Ostalgie differs from regular nostalgia in only one essential point: the interpretation of its object of transfiguration is hotly contested. The GDR is under particular pressure; the transfiguration must overcome the dominant historical picture of “Stasi terror,” “SED-state,” “totalitarian regime,” and so on. This historical picture lives in a dead spot in the experiential realm of many Easterners. In the minds of many people, the GDR is something different from what is presented to them by historians – also on television.
This is where the nostalgia shows come in: as has been so well said, they want to pick people up right where they are. Of course, these Ostalgie shows are also the expression of a bad Western conscience and a botched German unification: if hardly an Easterner is editor-in-chief or artistic director, then proportionality is achieved by other means. In the process, every effort is made to avoid what is obvious to everyone: that ARD* and ZDF are Western television. ARD and ZDF would much rather be what their names suggest: German radio, German television.
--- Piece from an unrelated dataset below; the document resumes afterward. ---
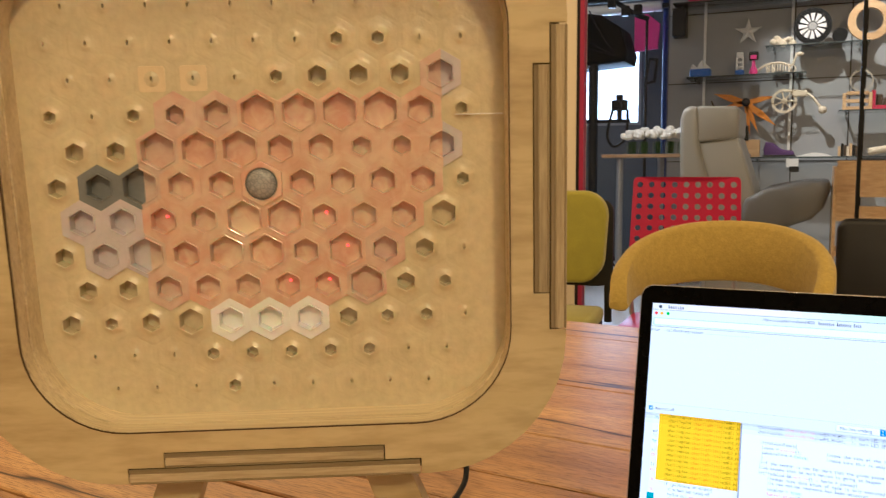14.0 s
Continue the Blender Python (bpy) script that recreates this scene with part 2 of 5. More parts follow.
M = {
    "table": wood("table_wood", (0.19, 0.08, 0.024), (0.44, 0.235, 0.075), (0.62, 0.38, 0.14), (1.6, 17, 17), 0.44, 0.035, per_piece=0.10, coat=0.2, bump=0.5),
    "gap": surface("joint_dark", (0.02, 0.012, 0.008), 0.9),
    "ply": wood("plywood_face", (0.48, 0.385, 0.18), (0.57, 0.475, 0.235), (0.62, 0.52, 0.27), (5, 22, 22), 0.5, bump=0.1),
    # pale edge layers, lightened further for light the inner walls don't catch
    "ply_lip_lit": wood("plywood_lip_lit", (0.66, 0.55, 0.29), (0.80, 0.69, 0.41), (0.84, 0.73, 0.46), (1.5, 120, 40), 0.45, bump=0.1),
    "lam_dark": wood("lamination_dark", (0.13, 0.098, 0.042), (0.22, 0.17, 0.078), (0.29, 0.225, 0.11), (2, 260, 260), 0.6, bump=0.2),
    "lam_mid": wood("lamination_mid", (0.18, 0.138, 0.062), (0.29, 0.23, 0.11), (0.36, 0.285, 0.145), (2, 260, 260), 0.6, bump=0.2),
    "lam_pale": wood("lamination_pale", (0.30, 0.24, 0.12), (0.45, 0.375, 0.20), (0.54, 0.45, 0.26), (9, 120, 120), 0.6, bump=0.3),
    "desk_wood": wood("brown_desk_wood", (0.25, 0.15, 0.07), (0.36, 0.225, 0.11), (0.43, 0.28, 0.15), (3, 14, 14), 0.45, bump=0.1),
    "pine": wood("pale_pine", (0.50, 0.31, 0.14), (0.62, 0.41, 0.2), (0.7, 0.5, 0.27), (3, 14, 14), 0.5, bump=0.1),
    "panel": surface("beige_sheet", (0.64, 0.56, 0.345), 0.27, vary=0.10, fine=160, coarse=40, bump=0.3, sss=0.1),
    # slightly paler than the sheet, for the two square patches
    "pale_patch": surface("pale_patch", (0.72, 0.60, 0.36), 0.35, vary=0.05, fine=160, coarse=40, bump=0.2),
    "pink": gel("pink_silicone", (0.71, 0.405, 0.275), (0.80, 0.56, 0.395), 0.16),
    "pink_deep": gel("pink_silicone_deep", (0.73, 0.40, 0.275), (0.86, 0.64, 0.45), 0.2),
    "pink_grey": gel("greyish_pink_silicone", (0.65, 0.405, 0.305), (0.74, 0.54, 0.41), 0.16),
    "lilac": surface("clear_lilac_silicone", (0.72, 0.63, 0.65), 0.2, vary=0.07, fine=260, coarse=75, bump=0.1, coat=0.5, sss=0.2),
    "milk": surface("milky_silicone", (0.97, 0.89, 0.86), 0.22, vary=0.04, fine=260, coarse=75, bump=0.1, coat=0.4, sss=0.3),
    "slate": surface("grey_silicone", (0.22, 0.24, 0.24), 0.25, vary=0.1, fine=260, coarse=75, bump=0.1, coat=0.4),
    "alu": surface("aluminium", (0.18, 0.165, 0.148), 0.32, 0.9, vary=0.04, fine=400, coarse=10, bump=0.03),
    "black_glass": surface("black_glass", (0.002, 0.002, 0.002), 0.05, vary=0.2, bump=0, spec=0.07),
    "chin": surface("dark_hinge_metal", (0.0045, 0.004, 0.0035), 0.5, 0.0, vary=0.1, fine=300, bump=0.02, spec=0.12),
    "lettering": surface("dim_lettering", (0.055, 0.047, 0.04), 0.4),
    # brighter copy of the aluminium: the lid edge's warm light is in its colour
    "alu_lid_lit": surface("lid_aluminium_lit", (0.42, 0.38, 0.33), 0.5, 0.45, vary=0.04, fine=400, coarse=10, bump=0.03),
    "burn": surface("burnt_edge", (0.075, 0.045, 0.02), 0.8),
    "plaster": surface("pinkish_plaster", (0.74, 0.63, 0.56), 0.7, vary=0.06, fine=90, coarse=2.5, bump=0.05),
    "rubber": surface("black_rubber", (0.005, 0.005, 0.005), 0.55, vary=0.2, bump=0.05, spec=0.2),
    "black": surface("black_plastic", (0.006, 0.0055, 0.005), 0.5, vary=0.2, fine=200, bump=0.06),
    "leather": surface("orange_leather", (0.40, 0.115, 0.032), 0.55, vary=0.14, fine=260, coarse=9, bump=0.35, spec=0.3),
    "felt": surface("grey_felt", (0.19, 0.15, 0.105), 0.95, vary=0.9, fine=420, coarse=190, bump=0.5, sheen=0.3),
    "yellow": surface("yellow_wool", (0.42, 0.295, 0.042), 0.9, vary=0.17, fine=200, coarse=70, bump=0.4, sheen=0.25),
    "lime": surface("lime_wool", (0.36, 0.32, 0.02), 0.9, vary=0.1, fine=240, coarse=20, bump=0.3, sheen=0.25),
    "red": surface("red_plastic", (0.47, 0.009, 0.058), 0.35, vary=0.06, fine=120, bump=0.03),
    "grey_cloth": surface("grey_leather", (0.34, 0.33, 0.295), 0.4, vary=0.08, fine=150, coarse=8, bump=0.15),
    "dark_cloth": surface("slate_leather", (0.11, 0.112, 0.12), 0.4, vary=0.1, fine=150, coarse=8, bump=0.15),
    # darker grey leather for the lounge seat, its shade put into the colour
    "shaded_cloth": surface("shaded_grey_leather", (0.16, 0.16, 0.16), 0.42, vary=0.1, fine=150, coarse=8, bump=0.15),
    "navy": surface("navy_paint", (0.02, 0.04, 0.16), 0.45, vary=0.1),
    "cream": surface("cream_paint", (0.80, 0.69, 0.47), 0.6, vary=0.03, fine=120, coarse=3, bump=0.05),
    "magenta": surface("magenta_paint", (0.36, 0.02, 0.07), 0.45, vary=0.06),
    "wall": surface("warm_white_wall", (0.62, 0.57, 0.5), 0.8, vary=0.05, fine=90, coarse=2, bump=0.06),
    "grey_wall": surface("grey_wall", (0.33, 0.335, 0.34), 0.75, vary=0.06, fine=60, coarse=2, bump=0.06),
    "blue_wall": surface("slate_wall", (0.115, 0.125, 0.14), 0.8, vary=0.08, fine=60, coarse=2, bump=0.06),
    "taupe": surface("taupe_wall", (0.24, 0.205, 0.165), 0.8, vary=0.06, fine=60, coarse=2, bump=0.06),
    "floor": surface("polished_concrete", (0.5, 0.46, 0.4), 0.28, vary=0.1, fine=30, coarse=1.5, bump=0.03),
    "ceiling": surface("white_ceiling", (0.75, 0.73, 0.7), 0.85, vary=0.03),
    "steel": surface("grey_steel", (0.4, 0.41, 0.43), 0.35, 0.8, vary=0.06),
    "white": surface("white_plastic", (0.78, 0.77, 0.74), 0.4, vary=0.04),
    "bone": surface("bone_print", (0.66, 0.57, 0.42), 0.6, vary=0.1),
    "orange": surface("orange_print", (0.72, 0.26, 0.02), 0.5, vary=0.12),
    "blue": surface("blue_plastic", (0.03, 0.13, 0.5), 0.4, vary=0.1),
    "hot_pink": surface("pink_plastic", (0.75, 0.05, 0.28), 0.45, vary=0.1),
    "purple": surface("purple_cloth", (0.09, 0.035, 0.14), 0.6, vary=0.2),
    "leaf": surface("green_stems", (0.06, 0.12, 0.03), 0.6, vary=0.3),
    "lime_leaf": surface("bright_leaf", (0.2, 0.42, 0.02), 0.6, vary=0.3),
    "brown": surface("brown_leatherette", (0.075, 0.049, 0.027), 0.5, vary=0.15, fine=200, bump=0.15),
    "box_tan": surface("tan_board", (0.40, 0.26, 0.155), 0.6, vary=0.12, fine=120, coarse=12),
    "copper": surface("copper_pipe", (0.4, 0.17, 0.08), 0.4, 0.5, vary=0.1),
    "glass": clear_glass("partition_glass", (0.96, 0.97, 0.97)),
    "shelf_glass": clear_glass("shelf_glass", (0.93, 0.95, 0.94)),
    "edge_glass": surface("glass_edge", (0.06, 0.075, 0.075), 0.15, vary=0.15, bump=0.0),
    "jar": clear_glass("jar_glass", (0.85, 0.92, 0.88)),
    "dome": faceted("smoked_dome", (0.36, 0.36, 0.34), (0.25, 0.255, 0.25)),
    "daylight": glow("daylight", (0.86, 0.93, 1.0), 2.6),
    "hall_light": glow("hall_daylight", (0.95, 0.97, 1.0), 1.6),
    "lamp_face": glow("lamp_face", (1.0, 0.80, 0.55), 75.0),
    "spot_face": glow("spot_face", (1.0, 0.9, 0.75), 5.0),
    "red_led": glow("red_led", (1.0, 0.05, 0.03), 2.4),
}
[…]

Leipzig got the nod as the candidate for Germany’s bid to host the Olympics – it was not an act of charity on the part of German society, it was not merely a gesture. Leipzig was the top choice among German cities. The best thing about the choice of Leipzig is that it could just as well have been another city.
Dear television producers, don’t bother with these Ostalgie shows. Sure, you want to do something patriotic, make a contribution to inner unity. But if your reporters’ statistics would also take GDR athletes into consideration, if statements like “The most successful German marathoner at the Olympics was, of course, Waldemar Czierpinski, with his victories in 1976 and 1980” were completely natural, then you’d do a lot for inner unity and the East German soul, at little cost, though with some conscious effort. Your reporters could even say that Czierpinski was from Halle. That he was from the GDR unfortunately still sounds as though he had leprosy, and to say that he came from the former GDR is an even bigger faux pas: anyone who speaks of the former GDR is tacitly insinuating that a current GDR still exists and is therefore a divider. As we all know, the GDR ended in 1990, hence to call it “former” is to state the obvious.
But there are also small miracles: the 25th anniversary of the flight of “the first German in space”** was just a few days ago, and West German television did special reports [on him] with pictures from then and now. Balanced and objective. That is why we much preferred to watch West German TV. Take that into unification.
You see, not everything was bad.
* ARD is the German association of public broadcasters – eds.
** With the launch of Soviet space mission Soyuz 31 on August 26, 1978, former East German pilot Sigmund Jähn became the first German in space. Jähn was part of the Soviet Union’s Intercosmos program – eds.